Further, Culnane told Crikey, government use and sharing of data was small scale in comparison to what goes on in the private sector.

“Most companies are dependent on de-identification working for them to be able to analyse and sell the data they collect. If the data is identifiable it has far greater protection under the Privacy Act, once it is classified as de-identified there are few, if any, restrictions on how that data can be used,” he said. “There is very little oversight of the de-identification that is taking place in industry, and most data transfer agreements will include clauses the strictly prohibit re-identification, so no one is in a position to evaluate it.”
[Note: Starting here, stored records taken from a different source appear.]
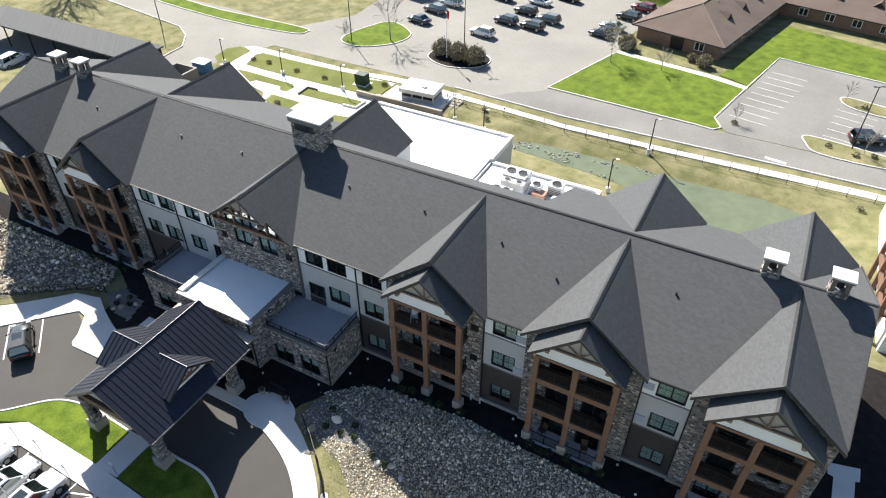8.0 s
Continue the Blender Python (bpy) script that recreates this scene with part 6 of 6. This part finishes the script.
def fence(line, h, label, step=2.2, infill=0.11, ground=None):
    """A dark metal fence: posts, two rails and thin uprights between them."""
    f = thing("fence", label, "fence", at=(line[0][0], line[0][1], 0), fixed=True)
    up = bmesh.new()
    for (x0, y0), (x1, y1) in zip(line, line[1:]):
        d = math.hypot(x1 - x0, y1 - y0)
        n = max(1, round(d / step))
        for k in range(n):
            a = (x0 + (x1 - x0) * k / n, y0 + (y1 - y0) * k / n)
            b = (x0 + (x1 - x0) * (k + 1) / n, y0 + (y1 - y0) * (k + 1) / n)
            za, zb = (float(height(*p)) if ground is None else ground for p in (a, b))
            part("fence_post", boxes((a[0] - 0.035, a[0] + 0.035, a[1] - 0.035, a[1] + 0.035, za - 0.2, za + h + 0.08)), M["black_metal"], f)
            for q in (0.12, h):
                bm = bmesh.new()
                bar(bm, (*a, za + q), (*b, zb + q), 0.035, 0.035)
                part("fence_rail", bm, M["black_metal"], f)
            if infill:
                m = int(math.hypot(b[0] - a[0], b[1] - a[1]) / infill)
                for i in range(1, m):
                    s = i / m
                    px, py, pz = a[0] + (b[0] - a[0]) * s, a[1] + (b[1] - a[1]) * s, za + (zb - za) * s
                    box(up, px - 0.007, px + 0.007, py - 0.007, py + 0.007, pz + 0.12, pz + h)
    if infill:
        tagged(part("upright_infill", up, M["black_metal"], f), kind="stuff")
    else:
        up.free()


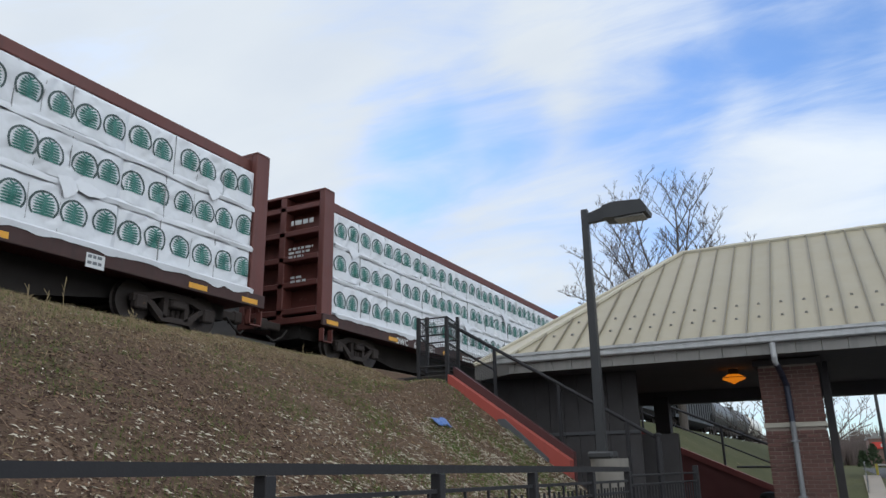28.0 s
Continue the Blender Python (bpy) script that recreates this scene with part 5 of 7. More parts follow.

Software developer and privacy advocate Robin Doherty — who has previously helped develop a video game called Snitch Hunt to show how easily someone could be tracked, based on just a news story, someone’s metadata and a search engine — said the possibility of someone accessing and re-identifiying private information was much more serious that merely receiving unwanted advertising.

“Say you were a victim of abuse and you had a motivated attacker, they could track you down,”he said. “Or, a news source or whistle blower; they take a real risk sharing that information and the government or their employer could track them down.”

“But the value of privacy is not just for the individual — it’s a value to society, for free democratic discourse, and the exposure of information in the public interest.”